■ STATED PROBLEM
Gather every line of the entries that includes the word "with".

■ RECORDS FOR THIS EXERCISE
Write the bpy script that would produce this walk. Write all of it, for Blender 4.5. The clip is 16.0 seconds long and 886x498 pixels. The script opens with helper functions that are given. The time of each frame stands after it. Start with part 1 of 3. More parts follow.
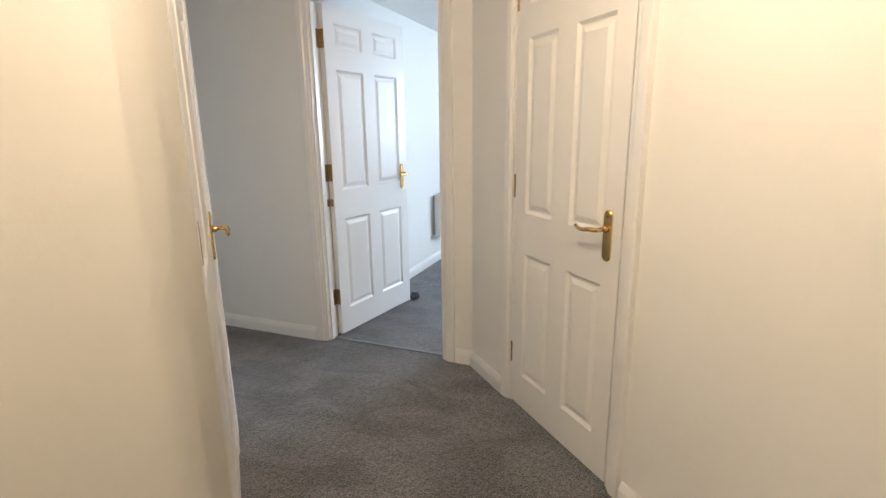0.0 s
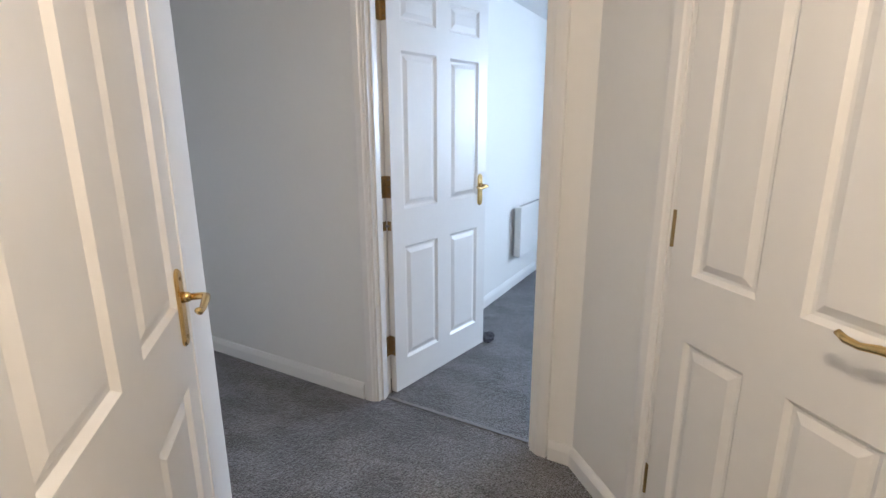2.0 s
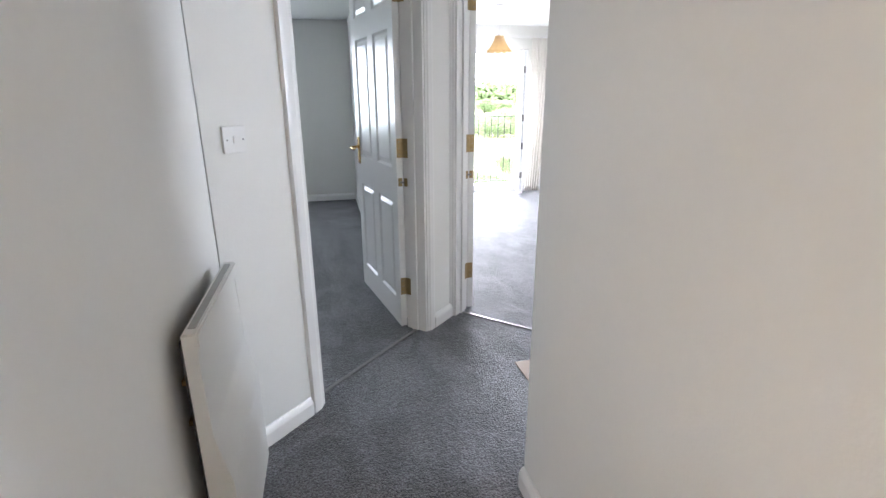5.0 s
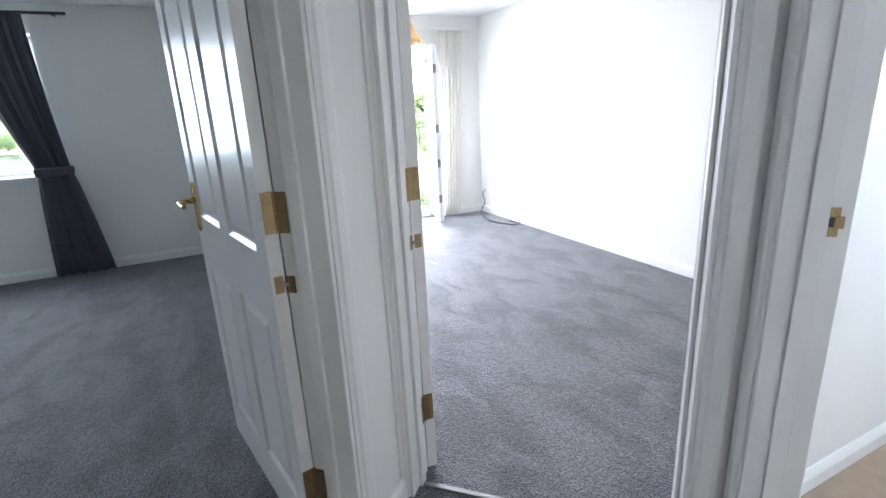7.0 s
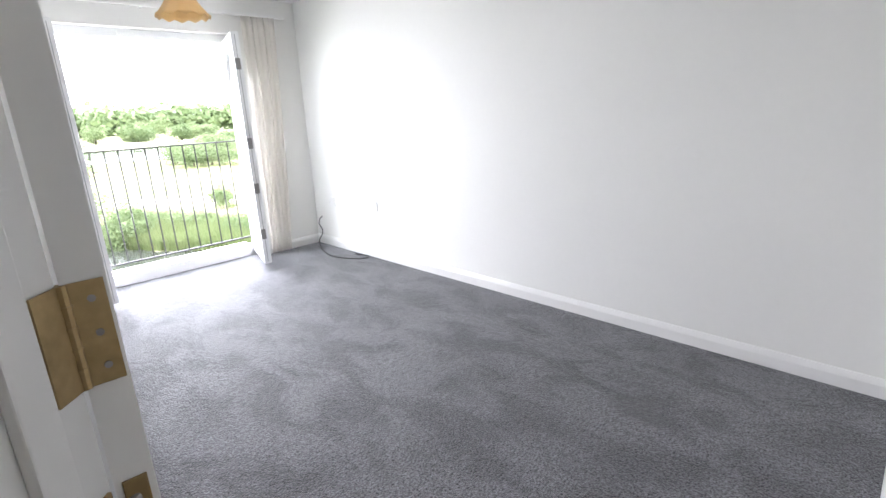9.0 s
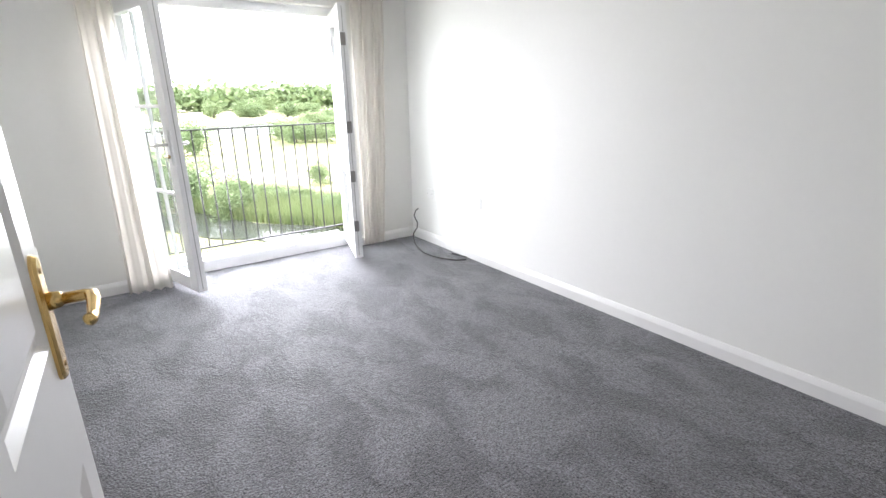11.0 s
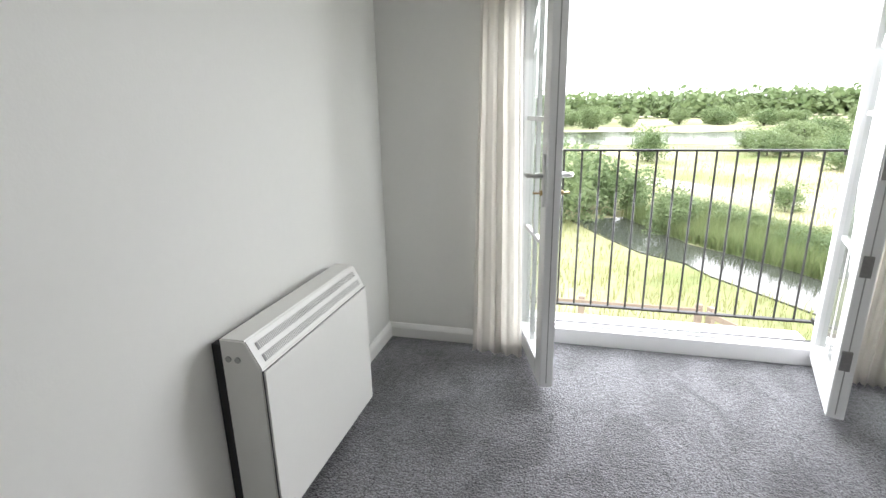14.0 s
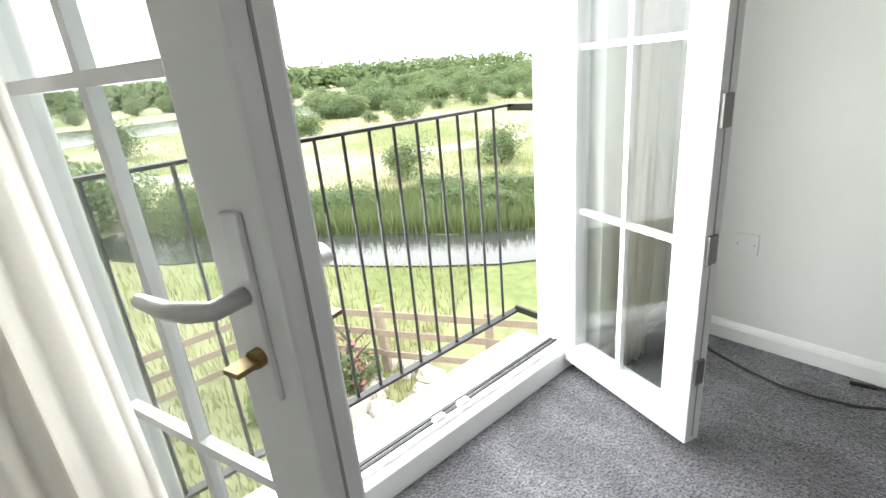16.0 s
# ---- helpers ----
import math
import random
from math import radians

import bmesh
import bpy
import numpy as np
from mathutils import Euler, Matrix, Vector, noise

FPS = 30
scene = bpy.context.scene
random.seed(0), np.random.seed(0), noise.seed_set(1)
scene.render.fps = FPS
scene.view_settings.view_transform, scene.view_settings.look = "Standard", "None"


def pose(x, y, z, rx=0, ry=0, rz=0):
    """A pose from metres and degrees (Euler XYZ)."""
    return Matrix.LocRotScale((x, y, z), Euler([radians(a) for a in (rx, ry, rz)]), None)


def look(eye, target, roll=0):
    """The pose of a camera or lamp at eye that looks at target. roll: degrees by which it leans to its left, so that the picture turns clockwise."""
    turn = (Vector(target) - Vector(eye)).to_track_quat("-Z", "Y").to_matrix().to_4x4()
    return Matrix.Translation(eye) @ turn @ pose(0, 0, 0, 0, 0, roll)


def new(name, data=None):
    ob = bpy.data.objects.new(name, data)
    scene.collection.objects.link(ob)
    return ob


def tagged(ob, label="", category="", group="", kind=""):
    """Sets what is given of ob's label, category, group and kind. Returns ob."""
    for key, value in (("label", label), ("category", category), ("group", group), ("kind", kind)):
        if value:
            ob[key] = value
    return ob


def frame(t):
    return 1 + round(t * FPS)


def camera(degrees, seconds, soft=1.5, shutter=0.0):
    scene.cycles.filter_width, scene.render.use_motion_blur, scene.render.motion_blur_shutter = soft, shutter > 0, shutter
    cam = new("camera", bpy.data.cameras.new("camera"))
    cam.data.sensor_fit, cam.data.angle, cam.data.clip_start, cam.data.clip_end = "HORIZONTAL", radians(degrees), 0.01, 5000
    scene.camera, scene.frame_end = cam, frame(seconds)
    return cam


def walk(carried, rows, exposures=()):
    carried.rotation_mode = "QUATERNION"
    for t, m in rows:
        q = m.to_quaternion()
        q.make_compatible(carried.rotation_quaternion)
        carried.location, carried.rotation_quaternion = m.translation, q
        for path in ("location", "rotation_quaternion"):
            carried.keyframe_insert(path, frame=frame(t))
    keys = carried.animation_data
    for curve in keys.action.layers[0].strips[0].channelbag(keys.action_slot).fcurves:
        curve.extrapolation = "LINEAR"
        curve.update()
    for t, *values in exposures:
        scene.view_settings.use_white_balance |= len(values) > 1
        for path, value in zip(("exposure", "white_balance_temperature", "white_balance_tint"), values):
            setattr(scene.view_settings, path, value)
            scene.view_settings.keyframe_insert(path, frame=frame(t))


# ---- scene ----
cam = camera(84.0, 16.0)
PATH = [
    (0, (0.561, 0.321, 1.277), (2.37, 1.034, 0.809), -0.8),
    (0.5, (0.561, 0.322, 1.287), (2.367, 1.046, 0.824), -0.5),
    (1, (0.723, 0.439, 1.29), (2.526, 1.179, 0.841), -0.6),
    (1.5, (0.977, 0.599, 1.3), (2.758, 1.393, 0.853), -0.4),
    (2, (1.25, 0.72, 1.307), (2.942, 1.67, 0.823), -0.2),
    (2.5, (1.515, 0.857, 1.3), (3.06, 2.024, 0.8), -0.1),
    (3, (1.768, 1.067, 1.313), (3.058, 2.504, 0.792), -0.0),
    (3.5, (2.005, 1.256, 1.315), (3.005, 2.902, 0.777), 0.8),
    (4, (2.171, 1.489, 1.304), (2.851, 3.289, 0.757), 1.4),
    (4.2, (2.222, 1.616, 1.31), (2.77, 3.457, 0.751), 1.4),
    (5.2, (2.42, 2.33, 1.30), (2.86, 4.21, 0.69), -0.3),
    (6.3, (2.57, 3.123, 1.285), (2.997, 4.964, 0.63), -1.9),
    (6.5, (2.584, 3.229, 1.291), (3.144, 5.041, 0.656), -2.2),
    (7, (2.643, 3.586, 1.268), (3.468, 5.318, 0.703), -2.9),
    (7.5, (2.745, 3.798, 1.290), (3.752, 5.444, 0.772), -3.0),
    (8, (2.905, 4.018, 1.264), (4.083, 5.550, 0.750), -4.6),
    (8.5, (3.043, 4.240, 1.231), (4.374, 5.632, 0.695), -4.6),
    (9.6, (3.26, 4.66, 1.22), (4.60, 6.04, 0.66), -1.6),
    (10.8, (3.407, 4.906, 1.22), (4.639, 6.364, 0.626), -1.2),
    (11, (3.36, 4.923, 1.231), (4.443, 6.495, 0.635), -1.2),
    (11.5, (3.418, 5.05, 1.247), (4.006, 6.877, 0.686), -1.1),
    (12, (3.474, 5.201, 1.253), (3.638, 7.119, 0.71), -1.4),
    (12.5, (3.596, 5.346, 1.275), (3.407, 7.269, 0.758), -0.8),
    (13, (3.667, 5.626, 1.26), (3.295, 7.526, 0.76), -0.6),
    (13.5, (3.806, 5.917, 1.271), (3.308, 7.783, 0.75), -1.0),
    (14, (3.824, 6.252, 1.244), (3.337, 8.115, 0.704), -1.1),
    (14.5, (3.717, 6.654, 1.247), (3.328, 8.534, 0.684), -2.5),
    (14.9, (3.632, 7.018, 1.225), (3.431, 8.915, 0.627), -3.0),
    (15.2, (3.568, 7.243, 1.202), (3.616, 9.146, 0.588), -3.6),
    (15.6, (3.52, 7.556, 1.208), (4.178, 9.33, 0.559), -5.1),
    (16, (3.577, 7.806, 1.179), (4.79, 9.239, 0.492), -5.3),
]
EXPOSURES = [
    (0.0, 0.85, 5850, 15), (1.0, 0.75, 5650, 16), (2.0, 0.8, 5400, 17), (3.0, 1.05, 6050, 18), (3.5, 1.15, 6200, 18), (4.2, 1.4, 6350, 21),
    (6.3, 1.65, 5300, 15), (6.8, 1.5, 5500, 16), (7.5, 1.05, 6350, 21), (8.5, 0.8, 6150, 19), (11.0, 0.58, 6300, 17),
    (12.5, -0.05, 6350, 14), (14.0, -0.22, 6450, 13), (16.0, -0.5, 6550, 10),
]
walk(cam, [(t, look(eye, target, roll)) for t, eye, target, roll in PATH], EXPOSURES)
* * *
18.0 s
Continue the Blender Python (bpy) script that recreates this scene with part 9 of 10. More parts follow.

■ EXPECTED ANSWER
Write the bpy script that would produce this walk. Write all of it, for Blender 4.5. The clip is 16.0 seconds long and 886x498 pixels. The script opens with helper functions that are given. The time of each frame stands after it. Start with part 1 of 3. More parts follow.
Continue the Blender Python (bpy) script that recreates this scene with part 9 of 10. More parts follow.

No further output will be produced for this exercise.